Jenks looked to the bot wearing a blue beanie with a yellow pom-pom. (p.393)
You get the idea. The styling won’t be to everyone’s taste, of course, but it’s refreshing to find this concern for characterisation and interpersonal relationships in Space Opera, a genre more associated with technological plausibility and large-scale plotting than the small mechanisms of human interaction.
Indeed, the witty dialogue wouldn’t be nearly as much fun if it wasn’t placed in the context of deep and sensitive relationships. One of the most compelling of which is the romance between the tech expert Jenks, and Lovelace, the ship’s bodiless Artificial Intelligence. This is definitely the novel’s most extreme challenge to socio-sexual norms, making the alien sex (oh man, there’s weird alien sex) seem positively parochial in comparison. As with the comedic dialogue, this relationship has the potential to descend into meaningless silliness (especially when Jenks expresses his love by hugging some coolant vats or whatever), but so deft is Chambers’ handling of their feelings, that this thankfully never happens. The language that surrounds this affair is no different from that which surrounds any other of the book’s romantic relationships. And this is why it works. It’s a sort of lesson in liberalism: if you want to understand something that’s outside of your personal experience, just treat it sensitively and it’ll make perfect sense. Despite the weirdness of the book’s cast, its relationships, its sex-scenes, nothing is ever othered; everything is treated as normal. It’s remarkably uplifting.

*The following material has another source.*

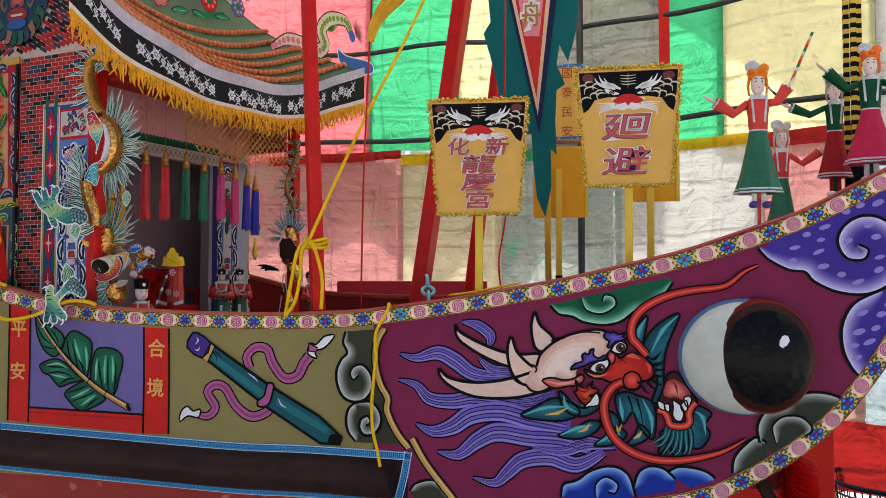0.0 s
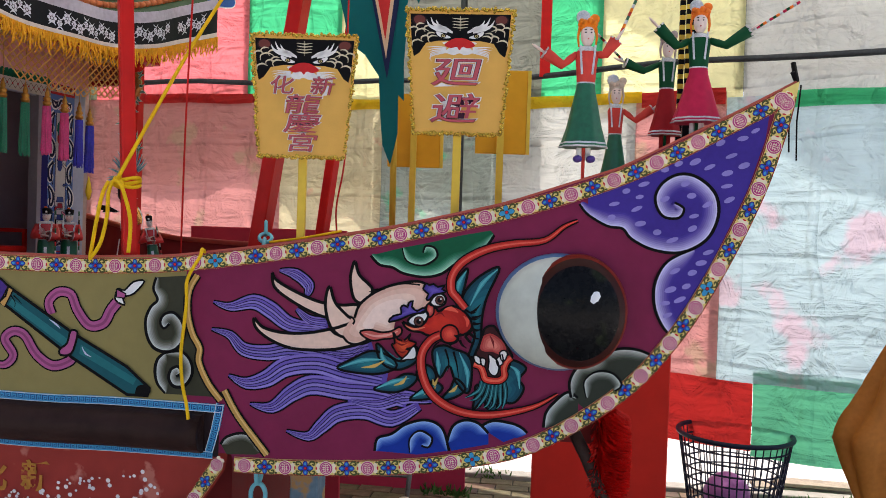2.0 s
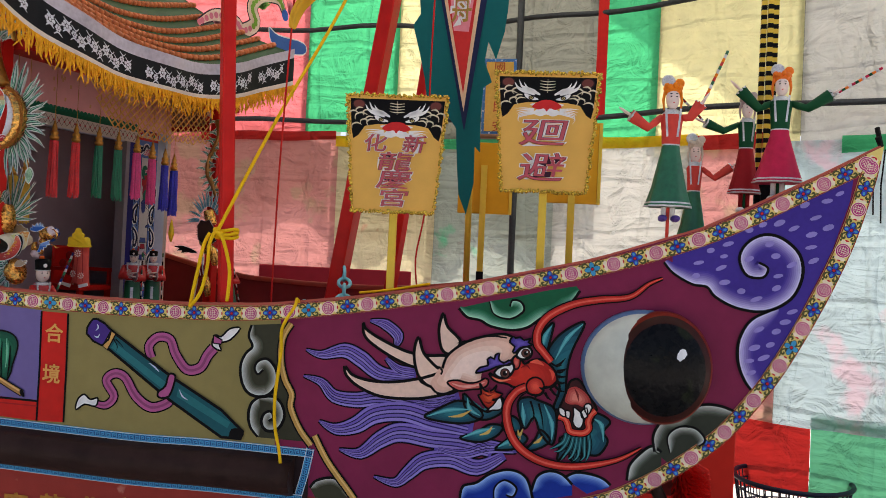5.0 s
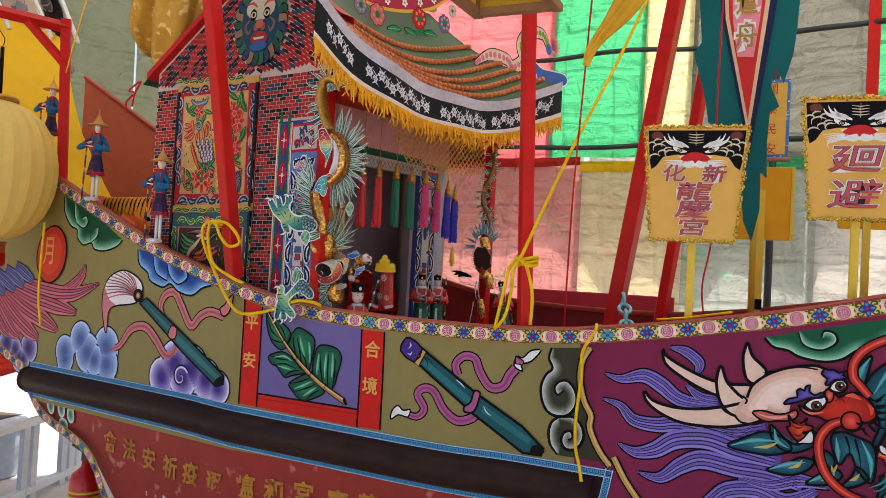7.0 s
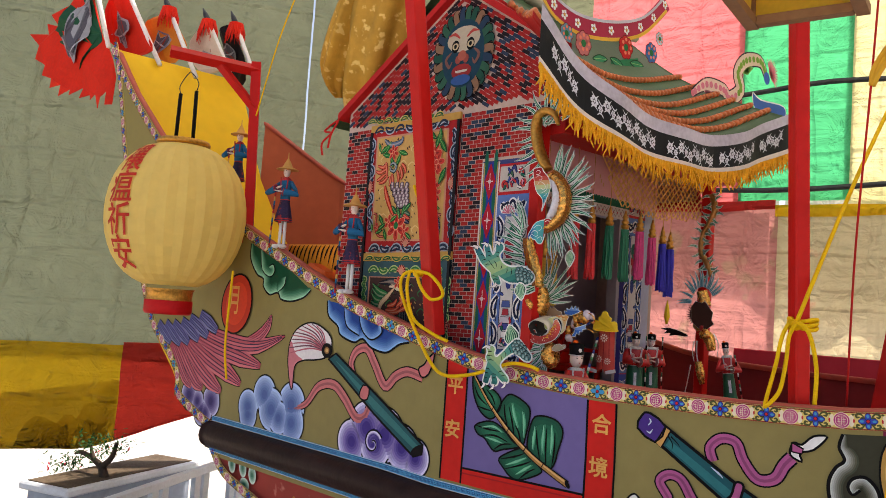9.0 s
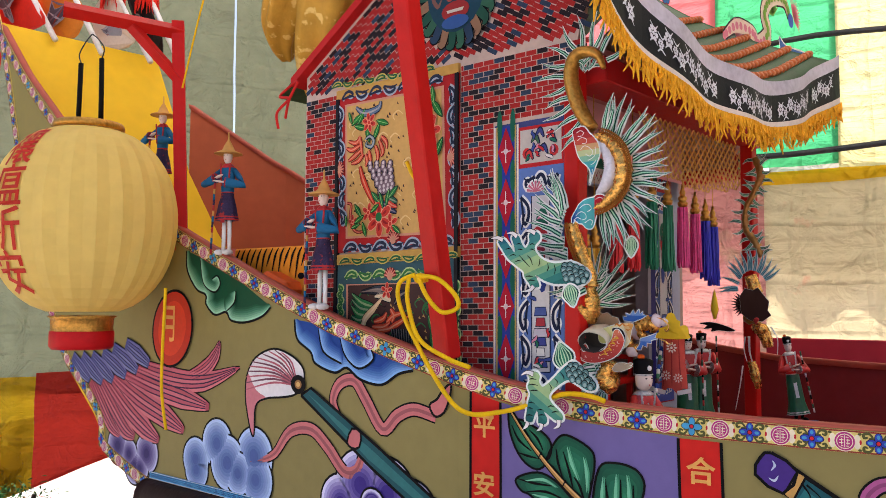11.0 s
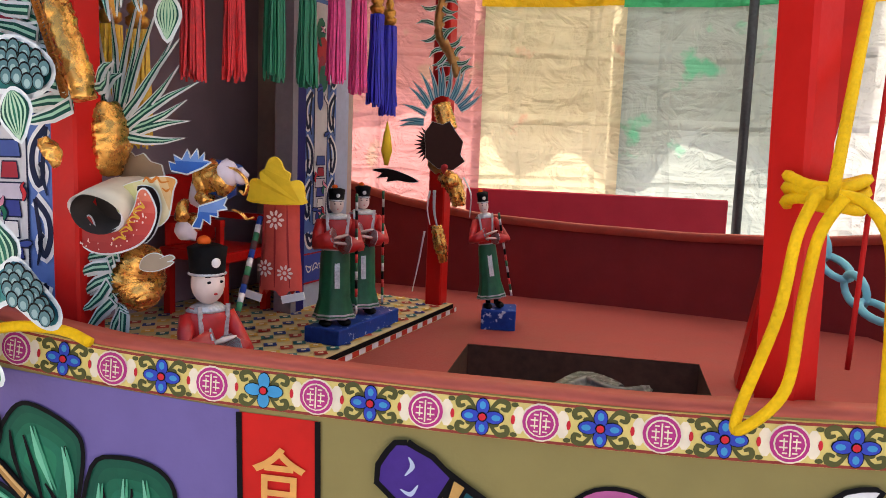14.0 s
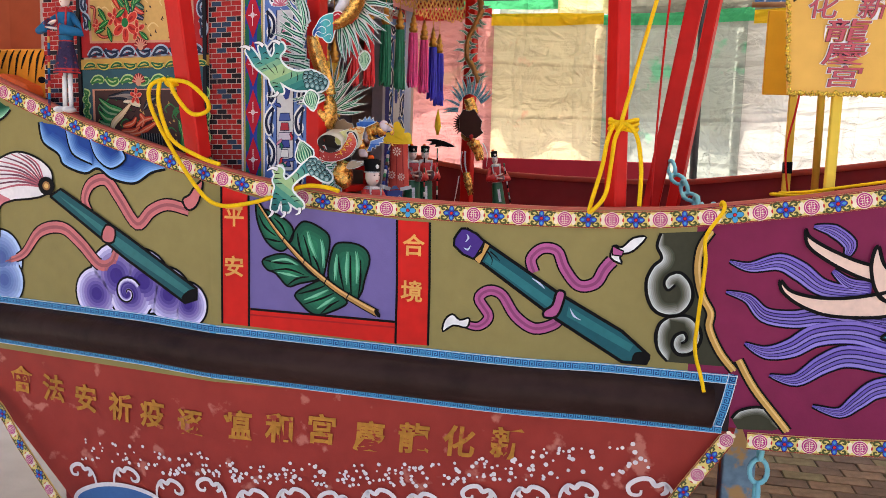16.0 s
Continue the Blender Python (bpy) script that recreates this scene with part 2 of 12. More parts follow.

So, that’s The Long Way to a Small Angry Planet. A wacky, action-filled, colourful and fast-paced Space Opera that focuses on relationships, character and inclusive diversity. Would I want all of my SF to be like this? No, far from it. Its sexual and gender politics aside, it may not be ground-breaking or experimental; it wears its influences on its sleeve, and in some places is a tad predictable. But it’s just so much fun. Perfectly-crafted, elegant fun, which manages to describe an impressively complex science fictional universe without ever relying on info-dumpy exposition. As an example of literary craft: swift prose, idiosyncratic dialogue, well-balanced humour and a sensitive understanding of human relationships, The Long Way to a Small Angry Planet is very good indeed.